Data extract
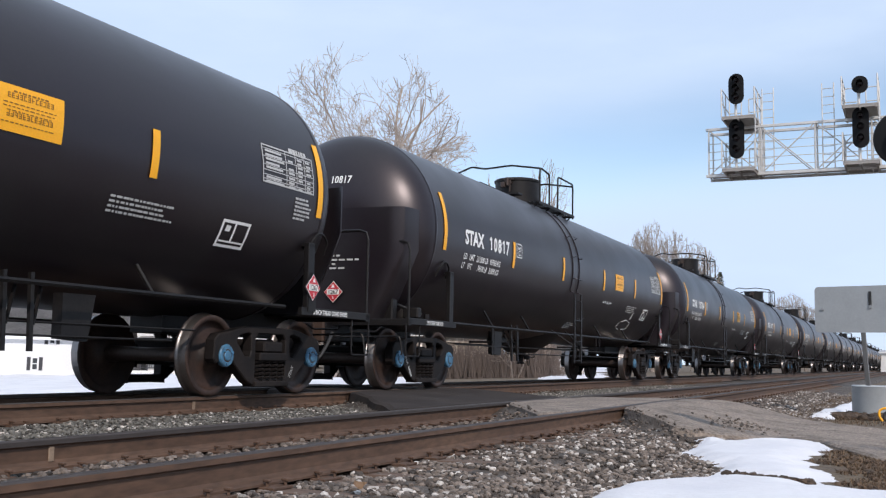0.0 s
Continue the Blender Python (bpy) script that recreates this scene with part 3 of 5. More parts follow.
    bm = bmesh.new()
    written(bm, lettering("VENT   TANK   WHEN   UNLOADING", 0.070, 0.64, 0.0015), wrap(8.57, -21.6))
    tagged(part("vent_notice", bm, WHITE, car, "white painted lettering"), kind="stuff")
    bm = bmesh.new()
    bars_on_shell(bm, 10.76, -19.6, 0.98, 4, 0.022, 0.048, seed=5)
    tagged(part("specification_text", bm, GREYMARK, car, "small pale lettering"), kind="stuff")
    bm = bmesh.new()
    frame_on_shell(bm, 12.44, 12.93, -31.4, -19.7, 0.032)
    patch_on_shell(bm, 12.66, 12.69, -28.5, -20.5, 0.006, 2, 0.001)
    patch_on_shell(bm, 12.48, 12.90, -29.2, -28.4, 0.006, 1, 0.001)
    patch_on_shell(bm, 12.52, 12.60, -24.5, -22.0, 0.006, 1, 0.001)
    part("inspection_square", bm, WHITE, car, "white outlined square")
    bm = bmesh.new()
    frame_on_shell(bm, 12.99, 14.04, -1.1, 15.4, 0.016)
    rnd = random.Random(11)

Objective
Transcribe the whole listing, character for character, but not its images.

Finished task
0.0 s
Continue the Blender Python (bpy) script that recreates this scene with part 3 of 5. More parts follow.
    bm = bmesh.new()
    written(bm, lettering("VENT   TANK   WHEN   UNLOADING", 0.070, 0.64, 0.0015), wrap(8.57, -21.6))
    tagged(part("vent_notice", bm, WHITE, car, "white painted lettering"), kind="stuff")
    bm = bmesh.new()
    bars_on_shell(bm, 10.76, -19.6, 0.98, 4, 0.022, 0.048, seed=5)
    tagged(part("specification_text", bm, GREYMARK, car, "small pale lettering"), kind="stuff")
    bm = bmesh.new()
    frame_on_shell(bm, 12.44, 12.93, -31.4, -19.7, 0.032)
    patch_on_shell(bm, 12.66, 12.69, -28.5, -20.5, 0.006, 2, 0.001)
    patch_on_shell(bm, 12.48, 12.90, -29.2, -28.4, 0.006, 1, 0.001)
    patch_on_shell(bm, 12.52, 12.60, -24.5, -22.0, 0.006, 1, 0.001)
    part("inspection_square", bm, WHITE, car, "white outlined square")
    bm = bmesh.new()
    frame_on_shell(bm, 12.99, 14.04, -1.1, 15.4, 0.016)
    rnd = random.Random(11)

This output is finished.